Of course, tagging is most used in marking a software release, like v2.0.1 and 12.5.1 (both using semantic versioning). To be honest I mostly tag release in the GitLab UI since a pipeline follows often which I would like to check the progress of, but you can tag from the CLI as well:

$ git tag -a v1.7.1 -m "Updated to the latest Kubernetes version (1.21)"
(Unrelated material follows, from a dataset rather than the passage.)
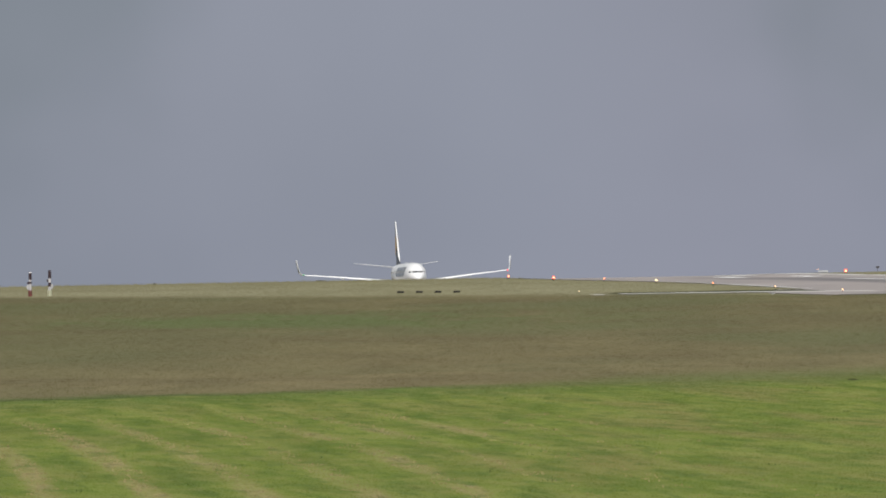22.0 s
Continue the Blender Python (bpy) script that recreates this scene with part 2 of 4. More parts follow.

This will create an annotated tag with version and release notes. Besides annotated tags you can also create lightweight tags (which I have never used). Lightweight tags are created with the absence of the -a, -s, or -m options.

More info on your tags:

$ git tag -l
$ git tag -l "v1.7*"
$ git show v1.7.1

Delete a tag:

$ git tag -d v1.7.1
$ git push -u origin --delete v1.7.1

Amend a tag to an older commit via the commit checksum:

$ git tag -a v1.2.4 af15ecb

I think there is nothing else to be worth mentioning about tags. They are used for versioning and often pipeline triggers. Not unimportantly to know is that there are also release strategies where no tags are used at all.

Final words

Proofreading the Git posts I’m sure I covered a lot but also discovered that I might missed a few bits and pieces that I wanted to address but forgot along the way. The concept of HEAD comes to mind and basic merging as well (which we probably don’t need when working with PRs/MRs). But also merge conflicts and troubleshooting. Git submodules are also a nice one to dive into. I added some links there for your convenience. Maybe these are topics for a next time. Anyway, I’m convinced this will lay a solid base for your future git powered projects.

Starting out these posts, the general planning was to setup a webserver with some Infrastructure as Code tools. Along the way I came up with all sort of other stuff to cover, so let’s just see how it goes the coming weeks.

For now the plan is that next time I’ll introduce you to a bit of cloud computing. I’ve been using Digital Ocean and Hetzner cloud often myself, but for real cloud native purposes I’ll probably need to switch to AWS, Azure or GCP. So, let’s take a look at what the options are, where are we going to run this webserver of ours and why, etcetera.